-- Begin DATA SECTION --

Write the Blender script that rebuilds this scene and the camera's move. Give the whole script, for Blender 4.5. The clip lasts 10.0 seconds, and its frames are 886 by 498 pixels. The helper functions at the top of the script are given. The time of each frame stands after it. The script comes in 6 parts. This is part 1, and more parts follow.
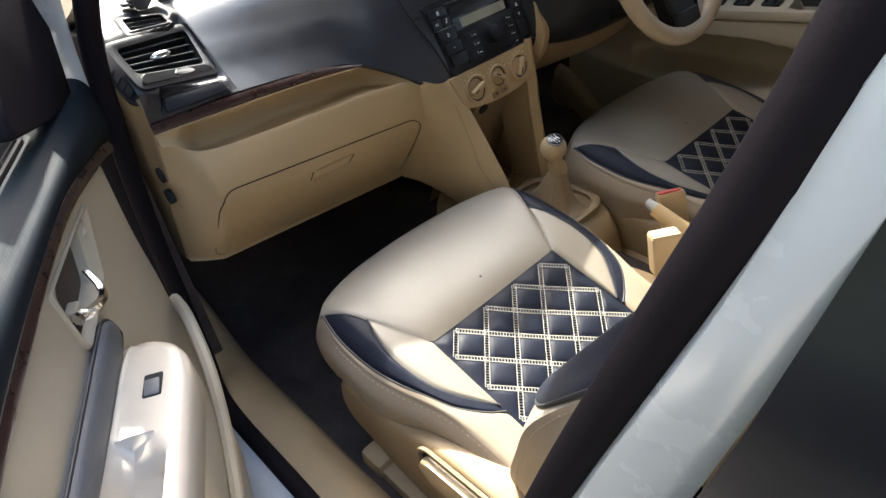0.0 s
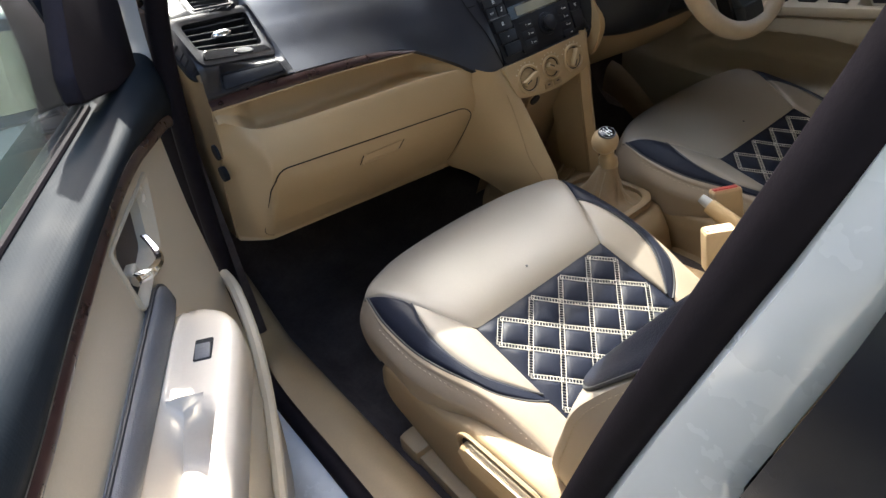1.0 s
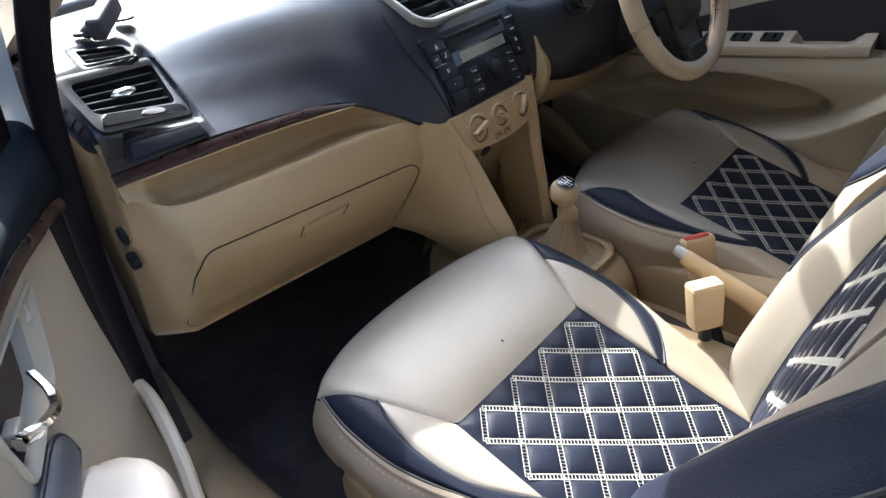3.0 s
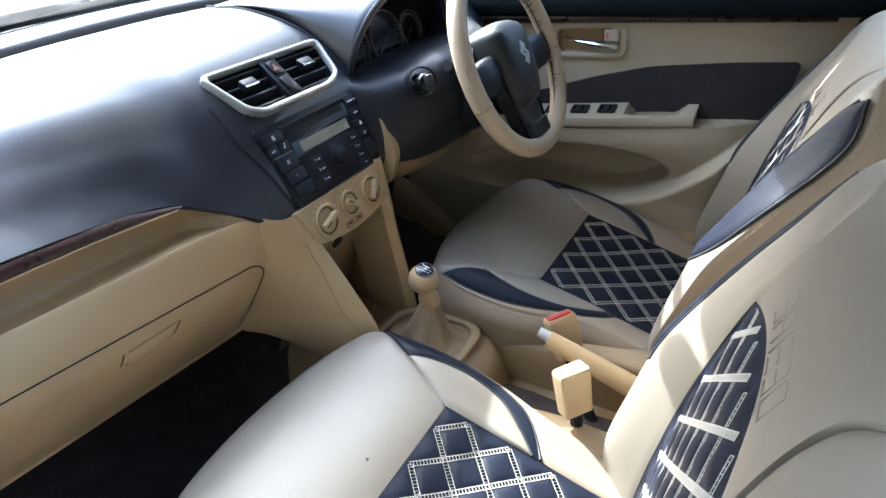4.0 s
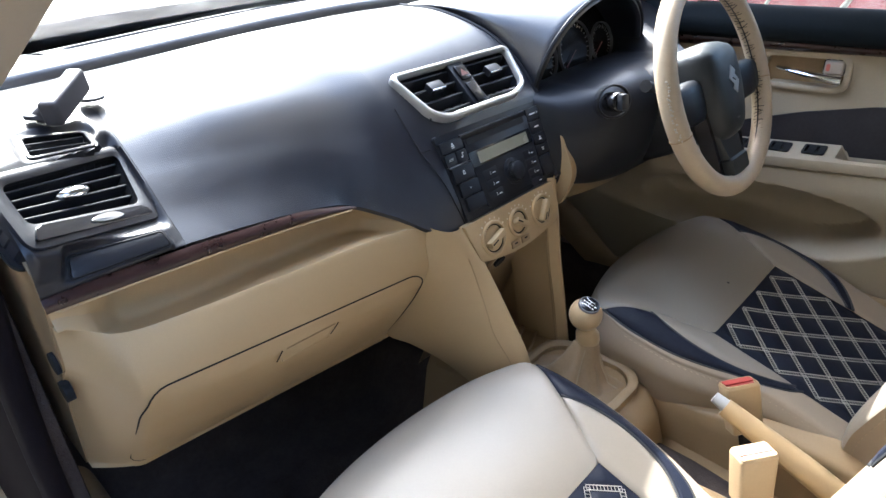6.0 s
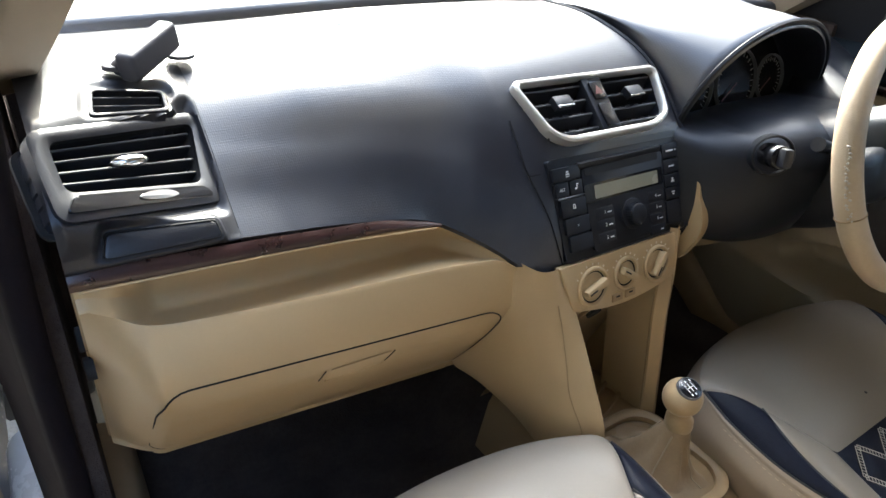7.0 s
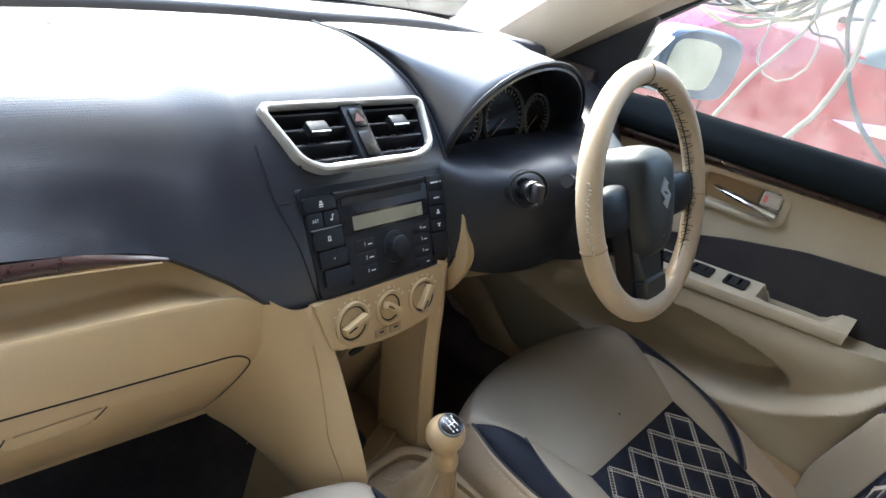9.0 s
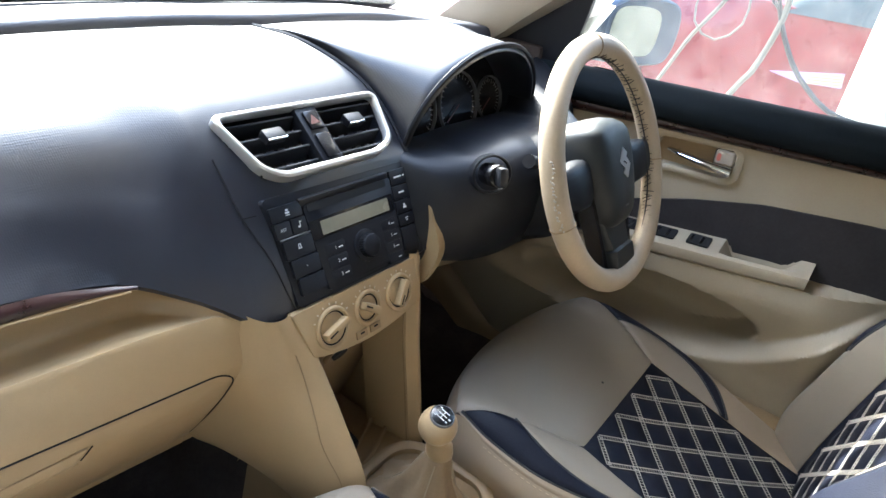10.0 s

-- End DATA SECTION --

[GIVEN REQUEST] Replicate the material above verbatim; images stay out of the copy.

[RESPONSE TO THIS TASK]
Write the Blender script that rebuilds this scene and the camera's move. Give the whole script, for Blender 4.5. The clip lasts 10.0 seconds, and its frames are 886 by 498 pixels. The helper functions at the top of the script are given. The time of each frame stands after it. The script comes in 6 parts. This is part 1, and more parts follow.
0.0 s
1.0 s
3.0 s
4.0 s
6.0 s
7.0 s
9.0 s
10.0 s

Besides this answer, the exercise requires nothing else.